Another much-studied red dwarf is Trappist-1. At around 40 light-years, it’s further away than Proxima but still a close neighbour in cosmic terms. Trappist-1 is remarkable in having seven known rocky planets, three of them lying within the star’s Goldilocks zone, according to NASA.
It’s possible that water is present on all seven planets, though only in a liquid state on the three inside the habitable zone. It would take the form of atmospheric water vapour on planets closer to the star, or ice on the most distant of them. Astronomers are understandably keen to learn more about the Trappist-1 system, and it’s one of the planned targets for the James Webb Space Telescope.
But from a theoretical perspective, is there an upper limit to how many planets can be squeezed into the Goldilocks zone?
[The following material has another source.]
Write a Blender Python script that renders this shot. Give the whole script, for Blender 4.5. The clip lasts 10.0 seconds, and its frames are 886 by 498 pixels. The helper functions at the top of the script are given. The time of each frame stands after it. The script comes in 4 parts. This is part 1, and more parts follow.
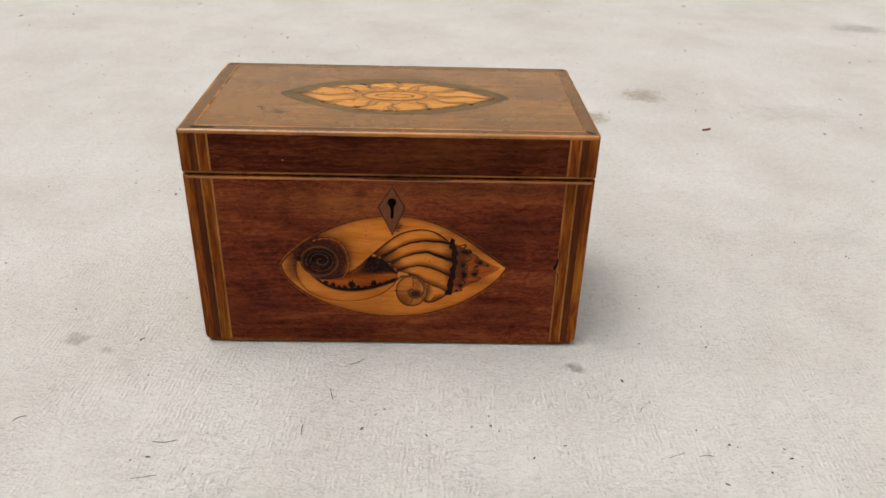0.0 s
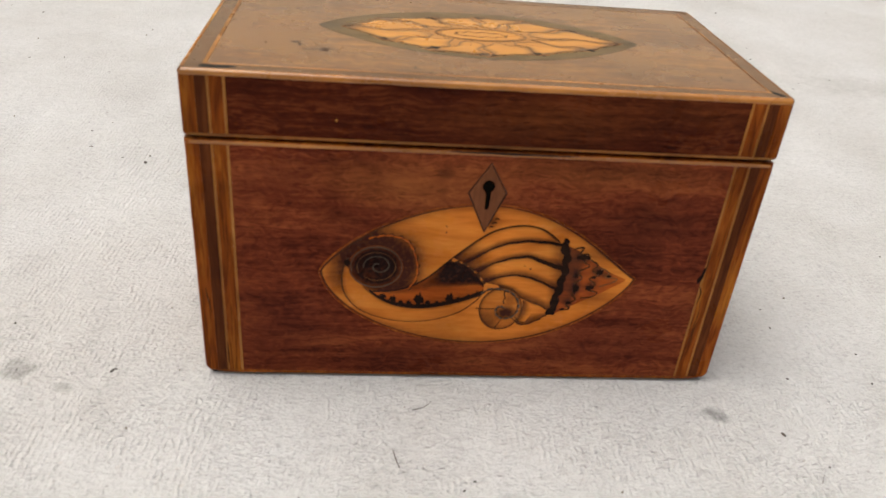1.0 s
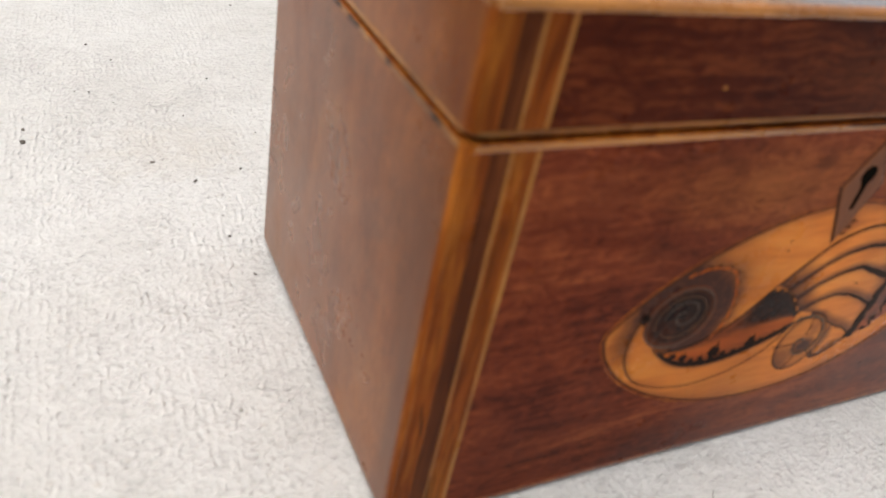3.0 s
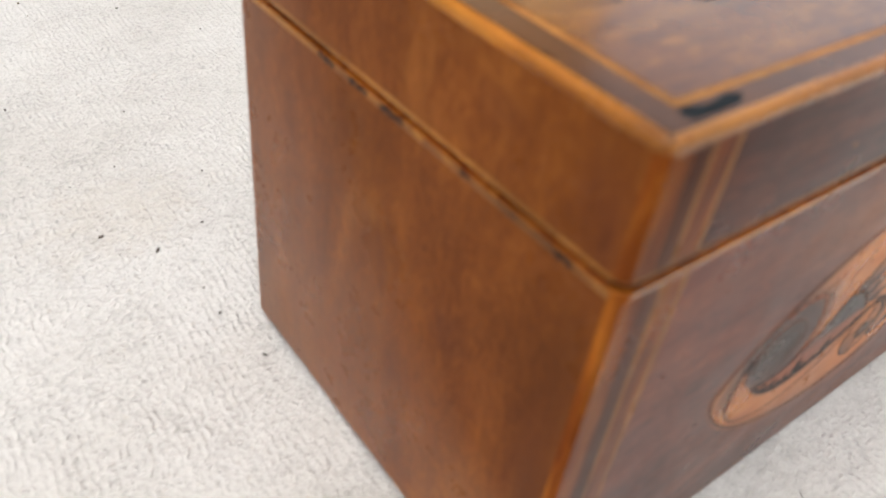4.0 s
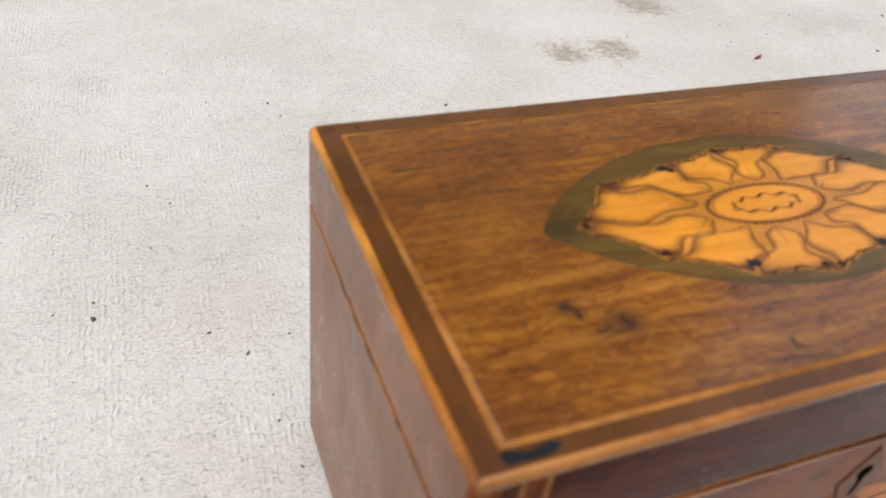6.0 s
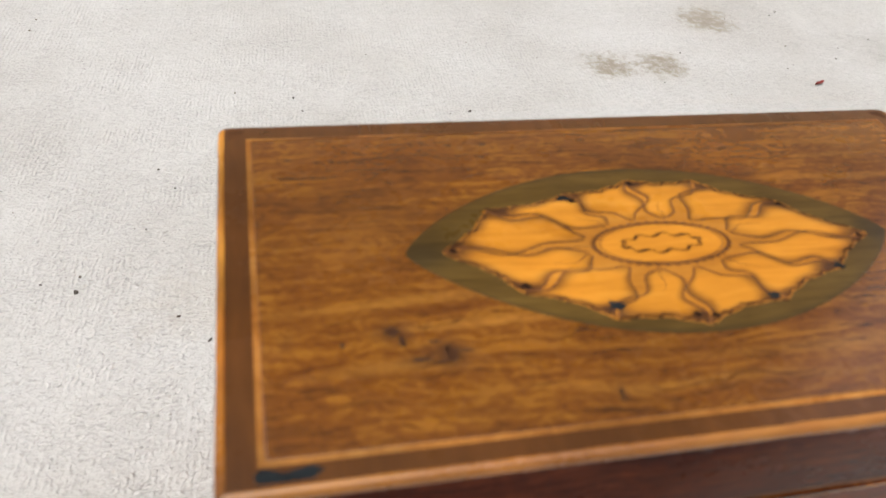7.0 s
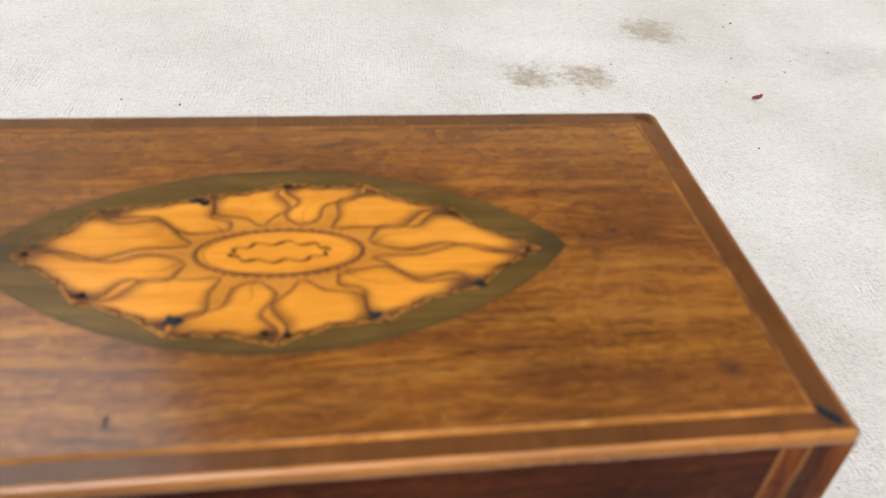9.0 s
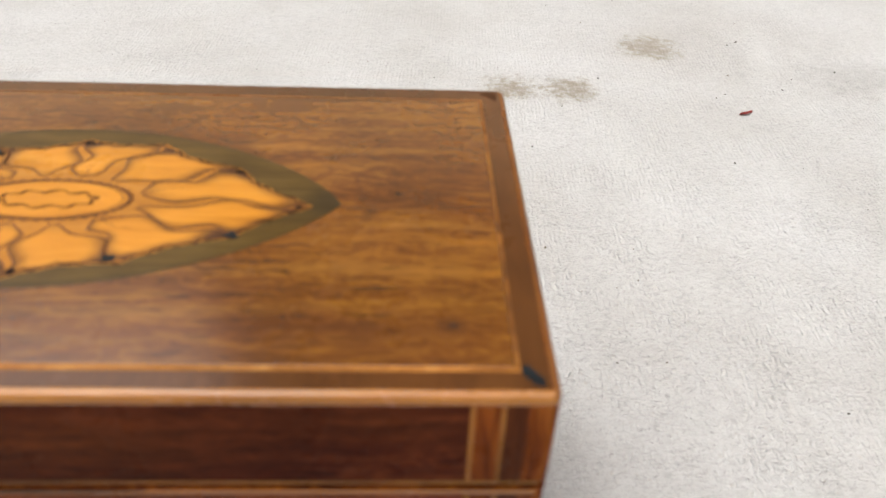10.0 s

That’s a question astrophysicist Sean Raymond addressed on his blog planetplanet.net .
It turns out there is indeed a theoretical limit, beyond which the system becomes unstable because the planets are too close together. Raymond came up with what he calls "The Ultimate Engineered solar system", with a grand total of 412 planets in the habitable zone, arranged around eight concentric orbits that rotate in alternately prograde and retrograde directions.
How did you come to create such a strange arrangement of planets?
"My day job is to understand how planetary systems form, what makes the solar system different from exoplanet systems that we’ve discovered, and what types of orbital configurations are stable and which aren’t. I wanted to figure out what type of orbital architecture would maximise the number of planets in the habitable zone - remaining stable but without having to worry about how the system would have formed. Luckily, I could use several recent papers by scientists as inspiration. I also tested the craziest systems using computer simulations to make sure everything held together."
Why do you call it the ultimate "engineered" solar system?
"Originally I built two systems, each with about 30 planets in the habitable zone. Those systems could plausibly form in nature, if just the right series of events took place (like rolling sixes on two dice ten times in a row). But I can’t imagine how the Ultimate Engineered solar system could form naturally. A system with equally-spaced planets, distributed along rings orbiting in opposite directions, is just impossible as far as I know. So, if such a system exists, I would argue that it must have been built on purpose, presumably by the engineers of a super-advanced civilisation."
If such a system really existed, how could we detect it from Earth?
"It would be pretty tricky to detect, because the signals we measure to infer the presence of exoplanets - typically, the radial velocity or transit signals - could end up being so confusing that they might be mistaken for noise in the case of the ultimate engineered system."